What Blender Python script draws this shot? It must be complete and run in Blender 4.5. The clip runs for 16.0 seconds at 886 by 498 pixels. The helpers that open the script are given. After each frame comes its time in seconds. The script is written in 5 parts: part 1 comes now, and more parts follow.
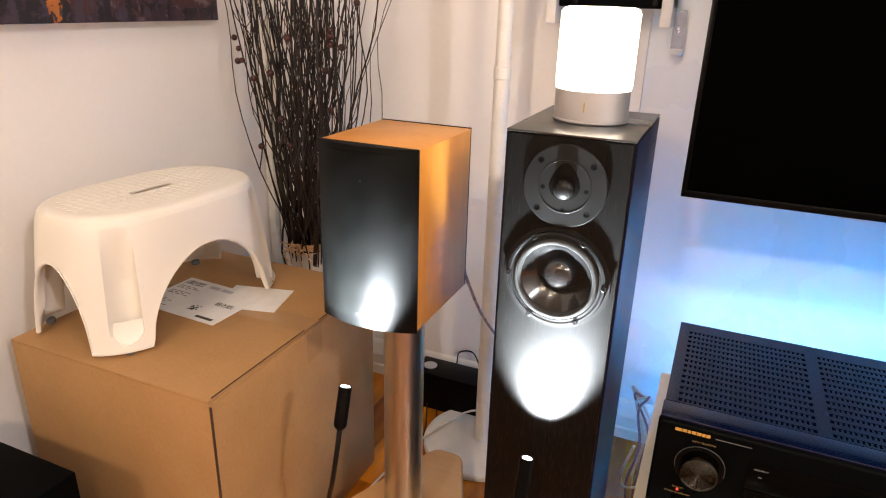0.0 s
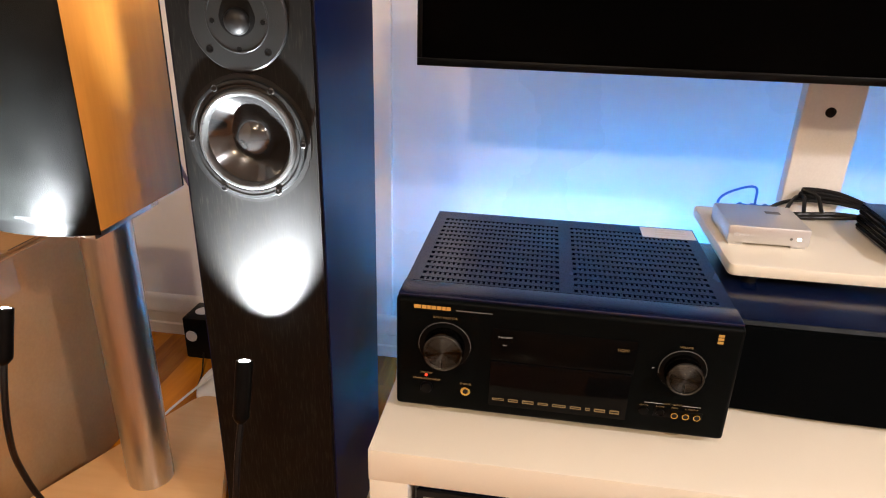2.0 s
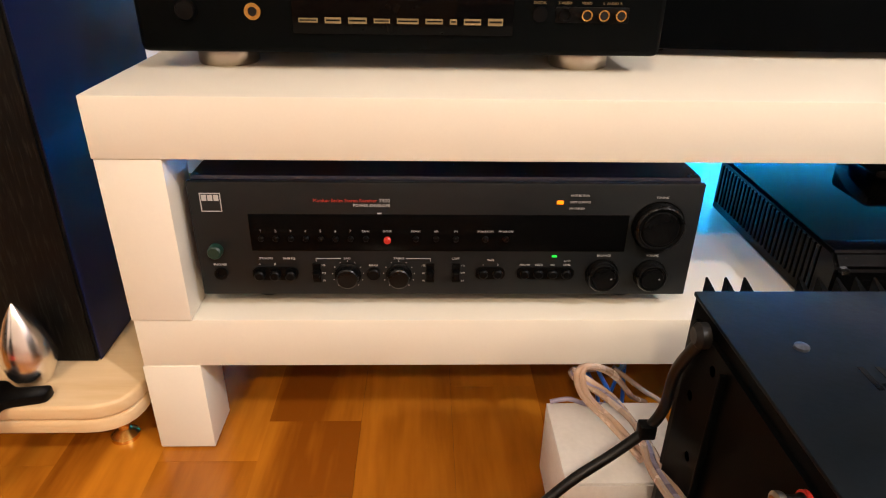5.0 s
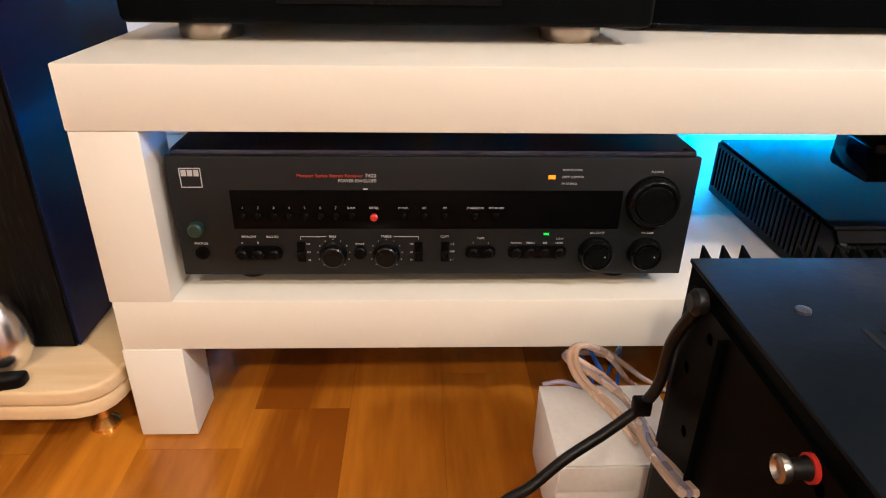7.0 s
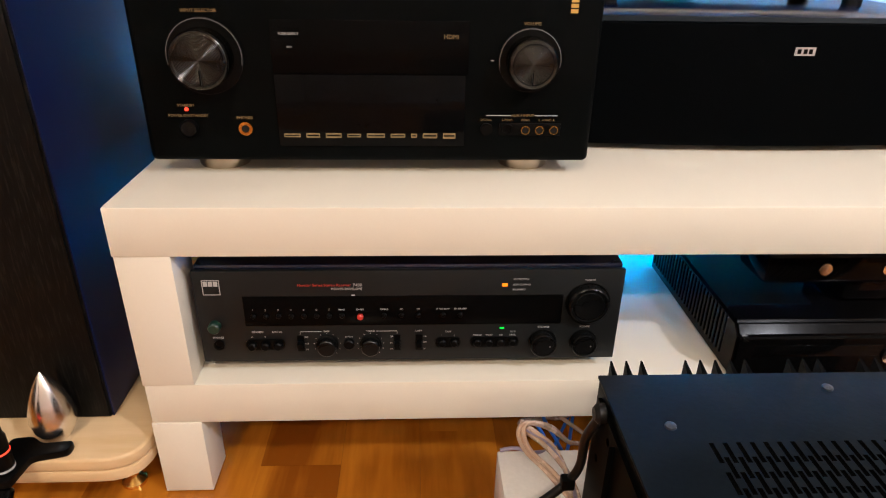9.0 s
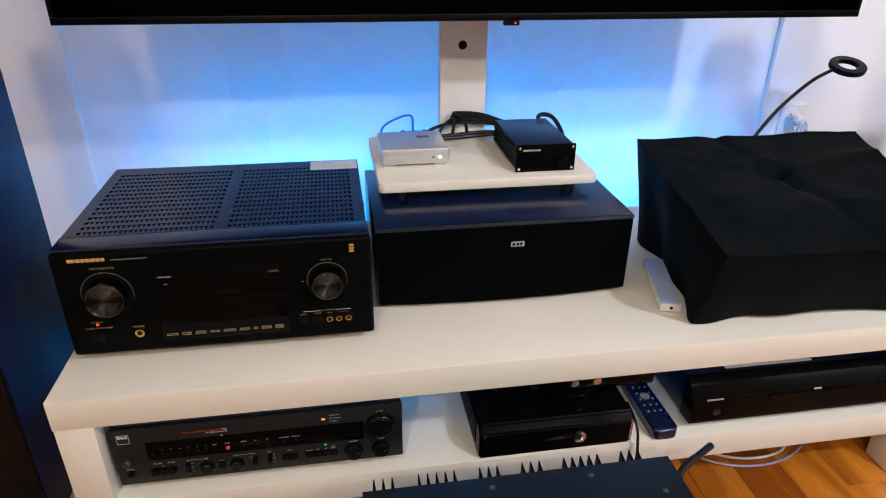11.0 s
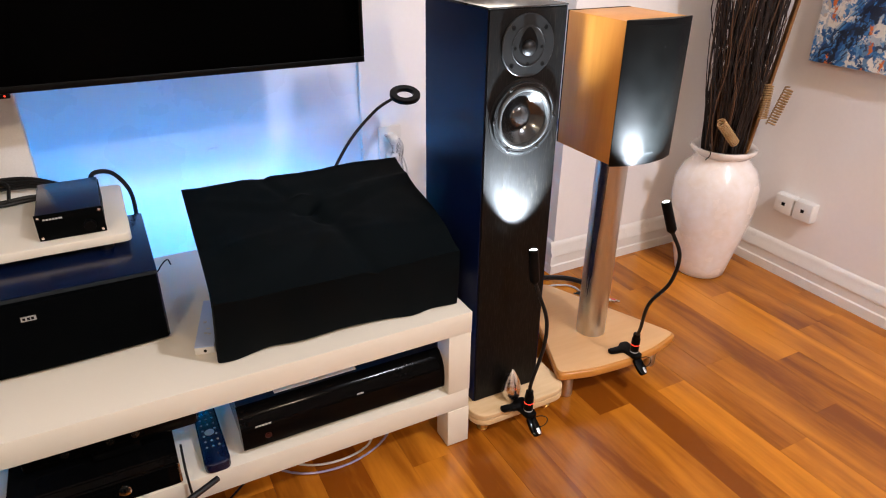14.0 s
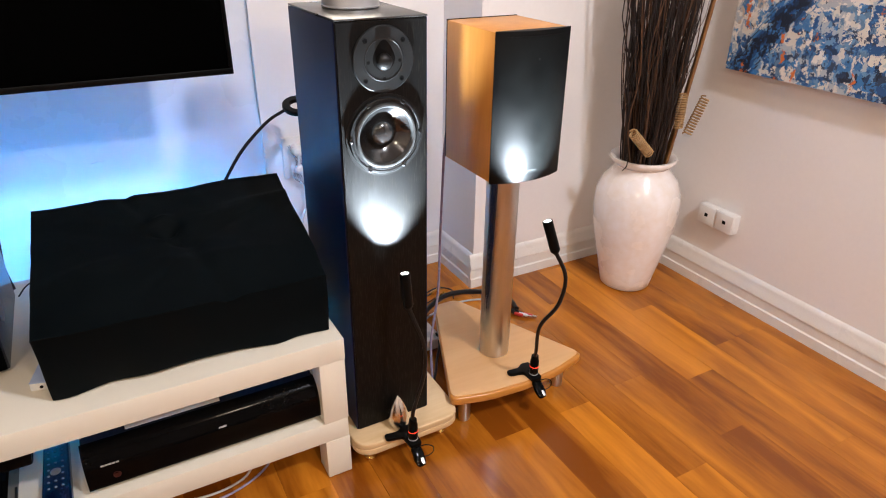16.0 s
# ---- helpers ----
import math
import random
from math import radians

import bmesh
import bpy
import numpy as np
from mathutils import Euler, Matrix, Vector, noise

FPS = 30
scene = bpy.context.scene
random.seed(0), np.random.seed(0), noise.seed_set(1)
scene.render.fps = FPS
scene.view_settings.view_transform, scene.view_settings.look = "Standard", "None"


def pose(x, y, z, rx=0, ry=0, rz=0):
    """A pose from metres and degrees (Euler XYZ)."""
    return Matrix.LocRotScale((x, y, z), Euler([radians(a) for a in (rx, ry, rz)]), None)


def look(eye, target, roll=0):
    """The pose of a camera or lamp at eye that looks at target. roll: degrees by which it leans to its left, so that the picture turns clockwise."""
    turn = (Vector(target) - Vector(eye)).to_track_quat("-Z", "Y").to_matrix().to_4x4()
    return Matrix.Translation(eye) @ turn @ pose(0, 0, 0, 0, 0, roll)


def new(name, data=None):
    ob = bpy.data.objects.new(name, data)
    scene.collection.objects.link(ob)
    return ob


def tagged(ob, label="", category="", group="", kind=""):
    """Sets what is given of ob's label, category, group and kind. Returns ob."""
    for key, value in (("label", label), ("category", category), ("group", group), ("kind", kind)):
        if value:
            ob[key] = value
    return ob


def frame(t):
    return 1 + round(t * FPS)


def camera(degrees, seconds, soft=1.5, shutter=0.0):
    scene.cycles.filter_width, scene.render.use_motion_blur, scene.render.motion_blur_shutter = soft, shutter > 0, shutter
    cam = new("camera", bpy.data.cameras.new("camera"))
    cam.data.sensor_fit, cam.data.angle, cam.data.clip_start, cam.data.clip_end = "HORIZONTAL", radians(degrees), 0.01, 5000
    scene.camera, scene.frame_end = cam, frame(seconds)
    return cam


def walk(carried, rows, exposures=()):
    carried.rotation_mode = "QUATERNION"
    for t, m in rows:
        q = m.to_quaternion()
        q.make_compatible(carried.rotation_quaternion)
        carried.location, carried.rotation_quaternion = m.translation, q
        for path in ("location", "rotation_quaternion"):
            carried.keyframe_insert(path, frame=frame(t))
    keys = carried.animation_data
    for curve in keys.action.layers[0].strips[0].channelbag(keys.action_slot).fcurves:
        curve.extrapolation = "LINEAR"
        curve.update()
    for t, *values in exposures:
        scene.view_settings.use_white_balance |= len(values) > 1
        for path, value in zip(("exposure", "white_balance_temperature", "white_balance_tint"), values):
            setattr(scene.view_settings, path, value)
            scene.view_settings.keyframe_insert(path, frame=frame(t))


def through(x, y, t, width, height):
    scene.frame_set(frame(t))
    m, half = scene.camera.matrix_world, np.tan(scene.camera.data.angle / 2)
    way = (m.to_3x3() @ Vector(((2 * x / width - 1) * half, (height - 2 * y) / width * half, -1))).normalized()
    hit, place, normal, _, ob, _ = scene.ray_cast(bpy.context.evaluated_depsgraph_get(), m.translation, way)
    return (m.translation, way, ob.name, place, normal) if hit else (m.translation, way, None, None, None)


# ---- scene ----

### Work required
Go through the listing above and write it all out exactly, leaving out any picture.

### Answer to the problem
What Blender Python script draws this shot? It must be complete and run in Blender 4.5. The clip runs for 16.0 seconds at 886 by 498 pixels. The helpers that open the script are given. After each frame comes its time in seconds. The script is written in 5 parts: part 1 comes now, and more parts follow.
0.0 s
2.0 s
5.0 s
7.0 s
9.0 s
11.0 s
14.0 s
16.0 s
# ---- helpers ----
import math
import random
from math import radians

import bmesh
import bpy
import numpy as np
from mathutils import Euler, Matrix, Vector, noise

FPS = 30
scene = bpy.context.scene
random.seed(0), np.random.seed(0), noise.seed_set(1)
scene.render.fps = FPS
scene.view_settings.view_transform, scene.view_settings.look = "Standard", "None"


def pose(x, y, z, rx=0, ry=0, rz=0):
    """A pose from metres and degrees (Euler XYZ)."""
    return Matrix.LocRotScale((x, y, z), Euler([radians(a) for a in (rx, ry, rz)]), None)


def look(eye, target, roll=0):
    """The pose of a camera or lamp at eye that looks at target. roll: degrees by which it leans to its left, so that the picture turns clockwise."""
    turn = (Vector(target) - Vector(eye)).to_track_quat("-Z", "Y").to_matrix().to_4x4()
    return Matrix.Translation(eye) @ turn @ pose(0, 0, 0, 0, 0, roll)


def new(name, data=None):
    ob = bpy.data.objects.new(name, data)
    scene.collection.objects.link(ob)
    return ob


def tagged(ob, label="", category="", group="", kind=""):
    """Sets what is given of ob's label, category, group and kind. Returns ob."""
    for key, value in (("label", label), ("category", category), ("group", group), ("kind", kind)):
        if value:
            ob[key] = value
    return ob


def frame(t):
    return 1 + round(t * FPS)


def camera(degrees, seconds, soft=1.5, shutter=0.0):
    scene.cycles.filter_width, scene.render.use_motion_blur, scene.render.motion_blur_shutter = soft, shutter > 0, shutter
    cam = new("camera", bpy.data.cameras.new("camera"))
    cam.data.sensor_fit, cam.data.angle, cam.data.clip_start, cam.data.clip_end = "HORIZONTAL", radians(degrees), 0.01, 5000
    scene.camera, scene.frame_end = cam, frame(seconds)
    return cam


def walk(carried, rows, exposures=()):
    carried.rotation_mode = "QUATERNION"
    for t, m in rows:
        q = m.to_quaternion()
        q.make_compatible(carried.rotation_quaternion)
        carried.location, carried.rotation_quaternion = m.translation, q
        for path in ("location", "rotation_quaternion"):
            carried.keyframe_insert(path, frame=frame(t))
    keys = carried.animation_data
    for curve in keys.action.layers[0].strips[0].channelbag(keys.action_slot).fcurves:
        curve.extrapolation = "LINEAR"
        curve.update()
    for t, *values in exposures:
        scene.view_settings.use_white_balance |= len(values) > 1
        for path, value in zip(("exposure", "white_balance_temperature", "white_balance_tint"), values):
            setattr(scene.view_settings, path, value)
            scene.view_settings.keyframe_insert(path, frame=frame(t))


def through(x, y, t, width, height):
    scene.frame_set(frame(t))
    m, half = scene.camera.matrix_world, np.tan(scene.camera.data.angle / 2)
    way = (m.to_3x3() @ Vector(((2 * x / width - 1) * half, (height - 2 * y) / width * half, -1))).normalized()
    hit, place, normal, _, ob, _ = scene.ray_cast(bpy.context.evaluated_depsgraph_get(), m.translation, way)
    return (m.translation, way, ob.name, place, normal) if hit else (m.translation, way, None, None, None)


# ---- scene ----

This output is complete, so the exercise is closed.